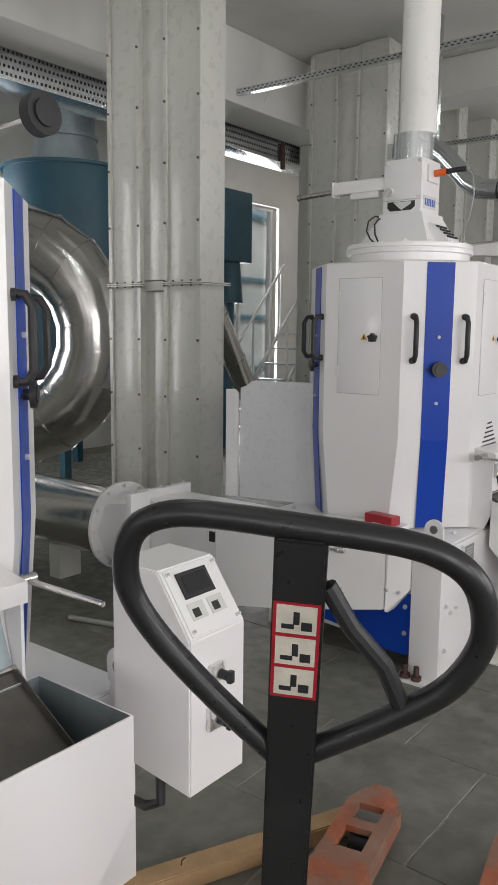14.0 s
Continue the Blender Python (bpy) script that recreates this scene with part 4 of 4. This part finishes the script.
# perforated cable trunk along the hall
trunk = thing("perforated_duct", "perforated galvanised cable trunk hung along the hall", "cable trunk")
bm = bmesh.new()
box(bm, (-3.62, -2.0, 3.36), (-3.3, 12.0, 3.72), 0.004)
part("tray", bm, GALV, trunk)
bm = bmesh.new()
for i in range(335):
    for j in range(6):
        y = -1.95 + i * 0.04 + (0.02 if j % 2 else 0)
        box(bm, (-3.2995, y, 3.39 + j * 0.055), (-3.2985, y + 0.018, 3.412 + j * 0.055))
tagged(part("perforation", bm, DARKIN, trunk), kind="stuff")
for y in (0.15, 2.5, 5.1, 8.9):
    bm = bmesh.new()
    box(bm, (-3.297, y, 3.28), (-3.27, y + 0.05, 3.55))
    part("hanger", bm, RUST, trunk)


def cyclone(x, y, r, zt, zb=1.0):
    top = thing("cyclone_tank", "dark teal painted steel cyclone tank", "cyclone", "teal cyclone tanks", at=(x, y, 0))
    bm = bmesh.new()
    cyl(bm, (0, 0, zb), (0, 0, zt), r, seg=44)
    body = part("shell", bm, TEAL, top)
    for z in (zt - 0.03, zb + 0.25):
        bm = bmesh.new()
        cyl(bm, (0, 0, z), (0, 0, z + 0.032), r + 0.03, seg=44)
        part("flange", bm, TEAL, body)
    for i in range(18):
        a = 2 * math.pi * i / 18
        bm = bmesh.new()
        cyl(bm, ((r + 0.016) * math.cos(a), (r + 0.016) * math.sin(a), zb + 0.28), ((r + 0.016) * math.cos(a), (r + 0.016) * math.sin(a), zb + 0.295), 0.014, seg=6)
        part("bolt", bm, DARKSTEEL, body)
    bm = bmesh.new()
    cyl(bm, (0, 0, 0.35), (0, 0, zb), 0.12, r, seg=40)
    part("cone", bm, TEAL, top)
    for a in (45, 135, 225, 315):
        bm = bmesh.new()
        box(bm, (math.cos(radians(a)) * (r + 0.06) - 0.04, math.sin(radians(a)) * (r + 0.06) - 0.04, 0), (math.cos(radians(a)) * (r + 0.06) + 0.04, math.sin(radians(a)) * (r + 0.06) + 0.04, zb + 0.25))
        part("leg", bm, TEAL, top)
    bm = bmesh.new()
    cyl(bm, (0, 0, zt), (0, 0, zt + 0.3), 0.36, 0.3, seg=36)
    cyl(bm, (0, 0, zt + 0.3), (0, 0, zt + 0.33), 0.32, seg=36)
    cyl(bm, (0, 0, zt + 0.33), (0, 0, 3.9), 0.29, seg=36)
    part("outlet_duct", bm, DUCT, top, "dull galvanised outlet duct")
    return top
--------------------
◆ **WHAT IS REQUIRED**
Where a line contains "part", copy that line.

◆ **EXERCISE ANSWER**
Continue the Blender Python (bpy) script that recreates this scene with part 4 of 4. This part finishes the script.
part("tray", bm, GALV, trunk)
tagged(part("perforation", bm, DARKIN, trunk), kind="stuff")
    part("hanger", bm, RUST, trunk)
    body = part("shell", bm, TEAL, top)
        part("flange", bm, TEAL, body)
        part("bolt", bm, DARKSTEEL, body)
    part("cone", bm, TEAL, top)
        part("leg", bm, TEAL, top)
    part("outlet_duct", bm, DUCT, top, "dull galvanised outlet duct")